REQUIREMENTS » In the listing below, locate the line containing "curve.update()" and the line containing "for path, value". Output both of them and every line between, exactly as written, and nothing more.
=== MATERIAL PROVIDED ===
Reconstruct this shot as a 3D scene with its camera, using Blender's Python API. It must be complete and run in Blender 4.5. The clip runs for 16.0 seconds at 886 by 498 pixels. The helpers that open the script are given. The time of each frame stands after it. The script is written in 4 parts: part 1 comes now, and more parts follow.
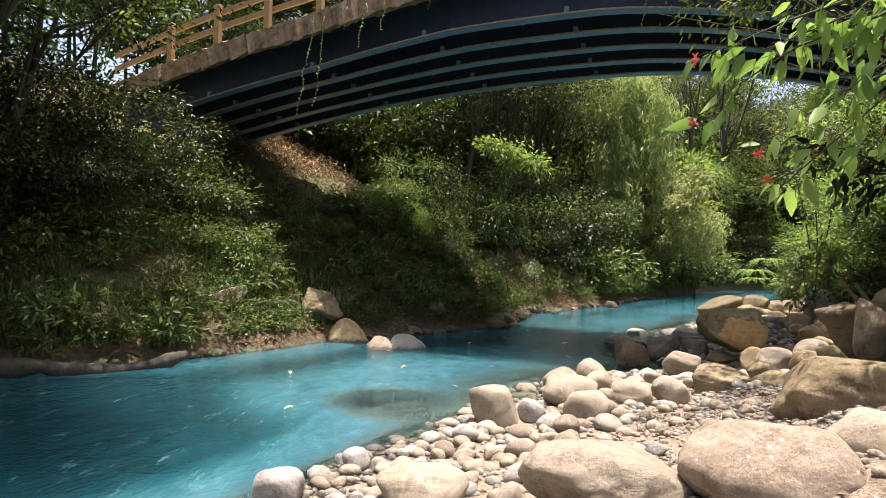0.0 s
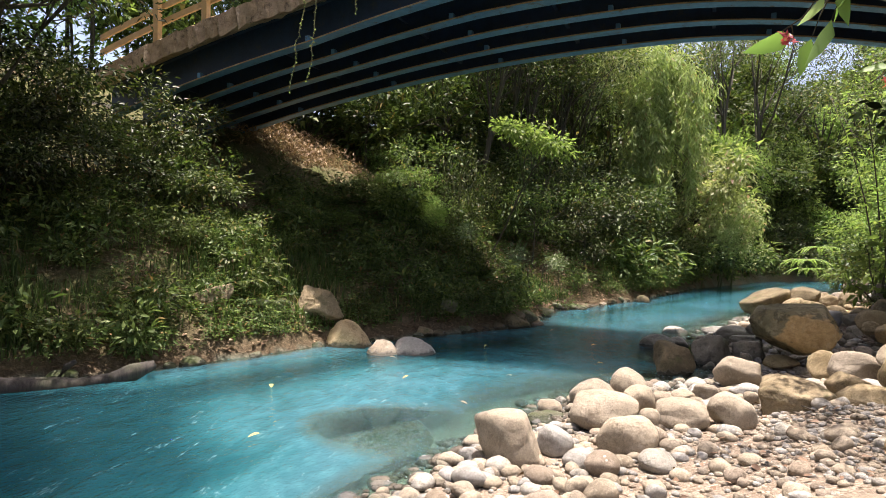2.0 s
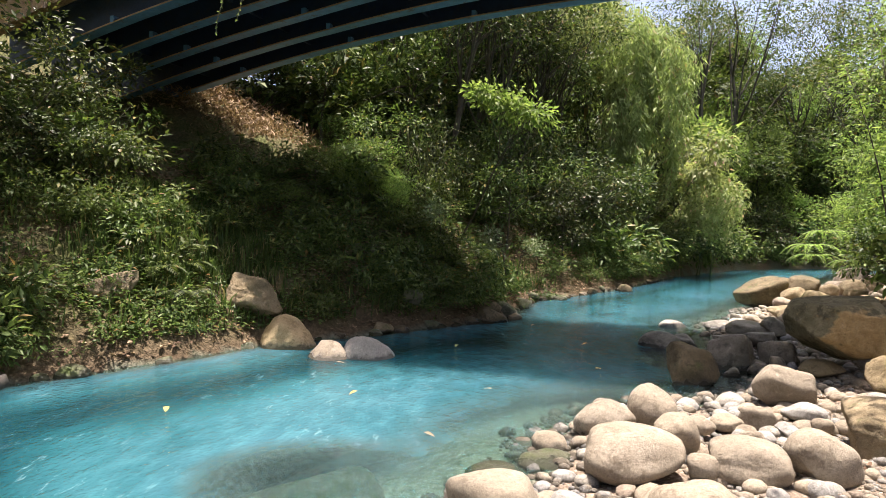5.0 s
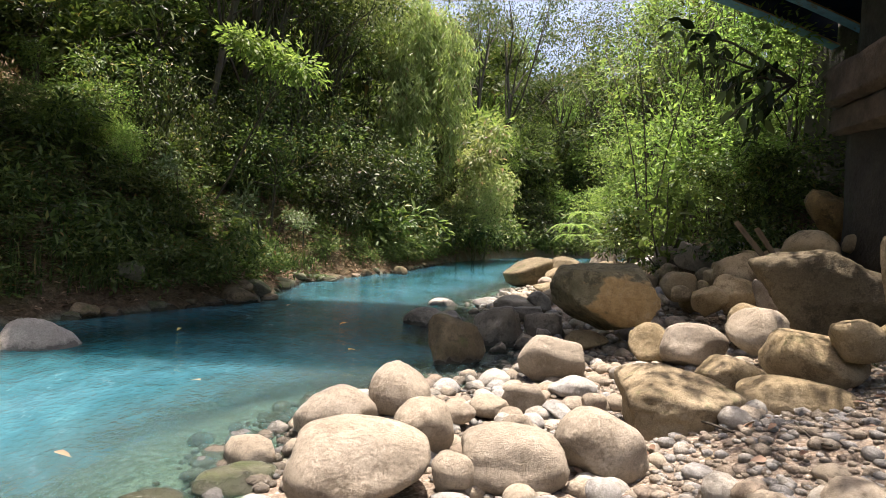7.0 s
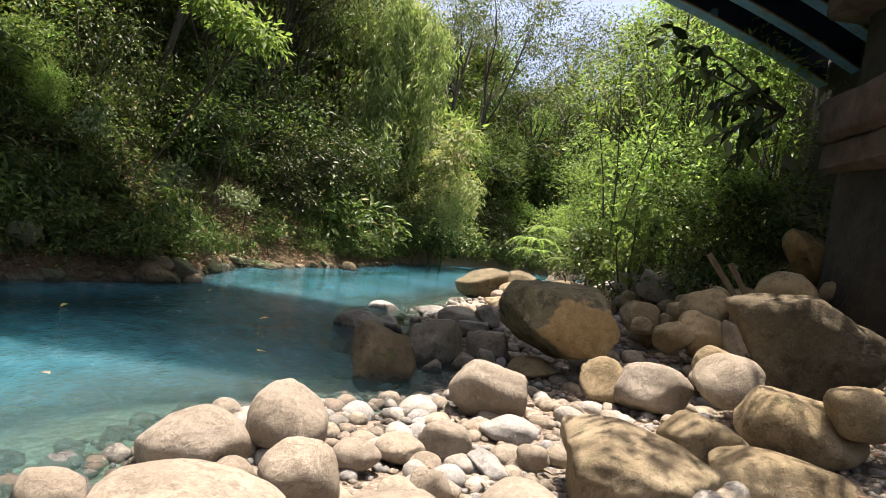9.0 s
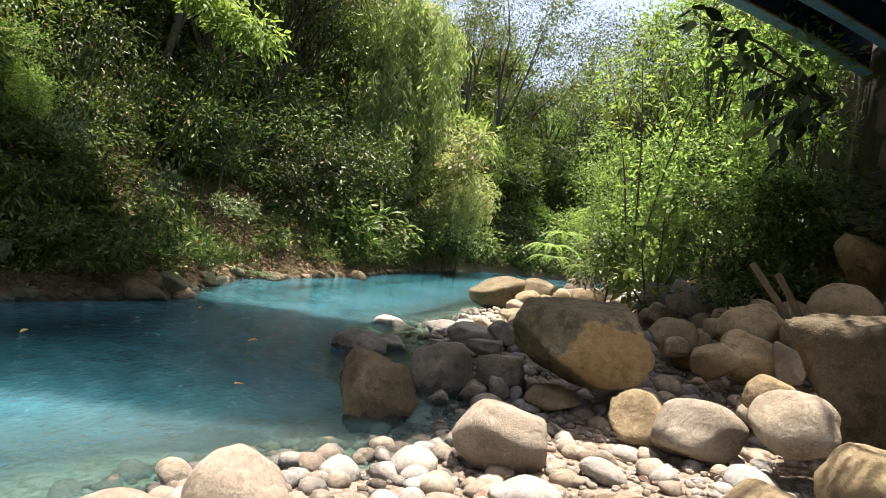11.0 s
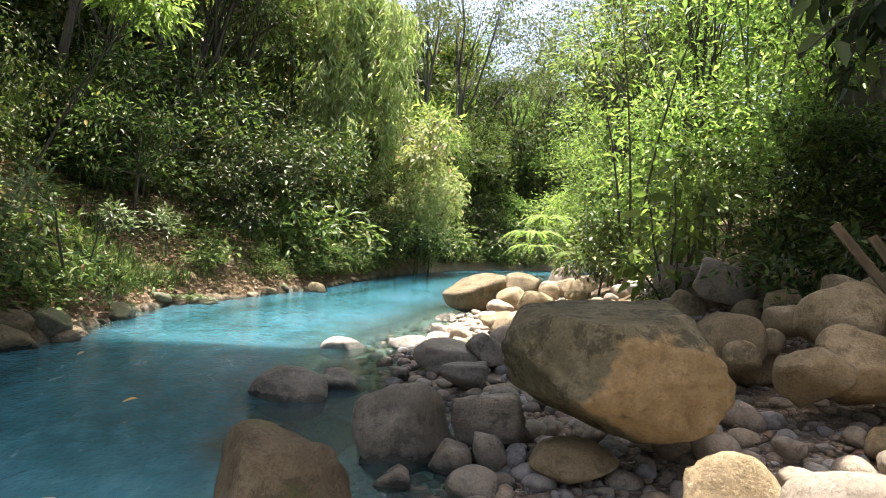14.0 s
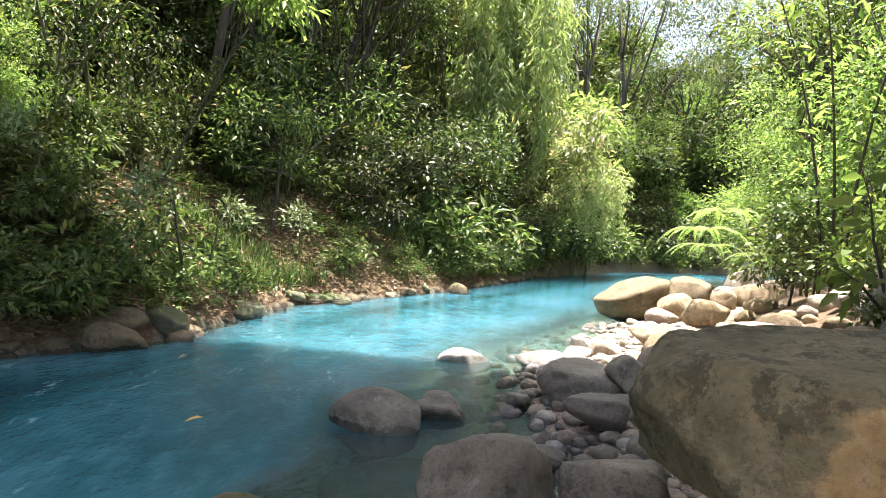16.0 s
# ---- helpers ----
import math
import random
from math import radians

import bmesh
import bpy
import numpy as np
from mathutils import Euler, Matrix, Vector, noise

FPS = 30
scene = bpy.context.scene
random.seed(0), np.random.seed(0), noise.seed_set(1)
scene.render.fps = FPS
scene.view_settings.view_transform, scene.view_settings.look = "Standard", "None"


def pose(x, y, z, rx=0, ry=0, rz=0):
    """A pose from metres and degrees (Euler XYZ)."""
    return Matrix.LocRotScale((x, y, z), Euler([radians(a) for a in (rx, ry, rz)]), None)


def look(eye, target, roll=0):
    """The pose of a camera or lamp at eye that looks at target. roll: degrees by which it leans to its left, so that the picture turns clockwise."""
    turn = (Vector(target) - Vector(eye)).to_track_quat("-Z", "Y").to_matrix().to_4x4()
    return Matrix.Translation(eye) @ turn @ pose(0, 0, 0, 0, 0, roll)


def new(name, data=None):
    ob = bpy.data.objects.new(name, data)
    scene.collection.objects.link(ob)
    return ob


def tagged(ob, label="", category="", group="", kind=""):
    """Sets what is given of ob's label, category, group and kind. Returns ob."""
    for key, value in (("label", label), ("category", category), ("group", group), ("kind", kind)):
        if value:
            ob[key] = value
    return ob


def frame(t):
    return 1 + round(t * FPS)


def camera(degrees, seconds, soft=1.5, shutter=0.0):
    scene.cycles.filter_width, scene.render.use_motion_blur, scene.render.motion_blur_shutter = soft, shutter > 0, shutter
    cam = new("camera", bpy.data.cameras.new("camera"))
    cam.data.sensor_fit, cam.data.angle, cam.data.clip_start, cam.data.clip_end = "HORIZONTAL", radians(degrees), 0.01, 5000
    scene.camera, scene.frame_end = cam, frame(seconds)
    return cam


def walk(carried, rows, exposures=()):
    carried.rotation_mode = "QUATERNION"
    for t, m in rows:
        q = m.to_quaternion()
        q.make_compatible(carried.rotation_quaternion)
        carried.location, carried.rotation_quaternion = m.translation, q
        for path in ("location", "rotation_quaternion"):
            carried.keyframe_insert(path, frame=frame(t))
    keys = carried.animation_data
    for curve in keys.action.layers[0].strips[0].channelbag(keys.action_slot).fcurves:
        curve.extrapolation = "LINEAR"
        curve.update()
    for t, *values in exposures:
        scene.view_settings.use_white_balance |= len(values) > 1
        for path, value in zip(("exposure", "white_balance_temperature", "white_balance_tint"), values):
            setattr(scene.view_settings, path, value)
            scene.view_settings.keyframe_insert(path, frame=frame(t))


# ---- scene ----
# A jungle river under a steel girder bridge, seen from its boulder bank.
cam = camera(70.0, 16.0, soft=0.55)
PATH = [
    (0, look((0.000, -0.000, 2.130), (0.000, 5.000, 2.136), 1.80)),
    (0.5, look((0.085, 0.330, 2.130), (-0.035, 5.328, 2.111), 0.60)),
    (1, look((0.241, 0.844, 2.123), (0.084, 5.841, 2.102), 0.76)),
    (1.5, look((0.271, 1.227, 2.096), (0.090, 6.224, 2.070), 0.83)),
    (2, look((0.265, 1.665, 2.062), (0.075, 6.661, 2.023), 0.96)),
    (2.5, look((0.324, 2.074, 2.030), (0.120, 7.070, 1.985), 1.15)),
    (3, look((0.322, 2.447, 2.002), (0.036, 7.439, 1.929), 1.34)),
    (3.2, look((0.287, 2.555, 2.002), (-0.063, 7.542, 1.922), 1.41)),
    (5.3, look((0.260, 4.269, 1.854), (0.582, 9.257, 1.712), 1.20)),
    (5.5, look((0.345, 4.466, 1.805), (0.904, 9.432, 1.656), 1.14)),
    (6, look((0.697, 4.951, 1.602), (1.925, 9.796, 1.471), 0.95)),
    (6.5, look((0.899, 5.285, 1.505), (2.535, 10.009, 1.393), 1.28)),
    (7, look((1.071, 5.546, 1.463), (2.771, 10.246, 1.327), 2.75)),
    (7.5, look((1.382, 5.940, 1.268), (3.251, 10.576, 1.131), 6.55)),
    (8, look((1.475, 5.997, 1.288), (3.467, 10.583, 1.234), 8.87)),
    (8.5, look((1.515, 6.139, 1.288), (3.501, 10.728, 1.234), 9.06)),
    (9, look((1.629, 6.402, 1.434), (3.612, 10.992, 1.357), 9.35)),
    (9.2, look((1.652, 6.420, 1.491), (3.592, 11.028, 1.424), 9.61)),
    (11.3, look((2.249, 7.340, 1.534), (4.106, 11.982, 1.467), 8.57)),
    (11.5, look((2.384, 7.458, 1.525), (4.293, 12.079, 1.446), 8.26)),
    (12, look((2.535, 7.920, 1.472), (4.697, 12.427, 1.395), 6.77)),
    (12.5, look((2.675, 8.317, 1.518), (5.091, 12.694, 1.528), 4.57)),
    (13, look((2.919, 8.560, 1.569), (5.335, 12.938, 1.589), 4.04)),
    (13.5, look((3.011, 8.874, 1.496), (5.303, 13.318, 1.490), 3.72)),
    (14, look((3.106, 9.153, 1.465), (5.142, 13.719, 1.425), 3.47)),
    (14.5, look((3.321, 9.482, 1.437), (5.074, 14.163, 1.324), 3.91)),
    (15, look((3.438, 9.751, 1.437), (4.980, 14.505, 1.287), 3.47)),
    (15.5, look((3.670, 9.960, 1.457), (4.923, 14.798, 1.298), 3.50)),
    (16, look((3.896, 10.235, 1.447), (4.711, 15.166, 1.333), 3.51)),
]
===
EXPECTED ANSWER »
        curve.update()
    for t, *values in exposures:
        scene.view_settings.use_white_balance |= len(values) > 1
        for path, value in zip(("exposure", "white_balance_temperature", "white_balance_tint"), values):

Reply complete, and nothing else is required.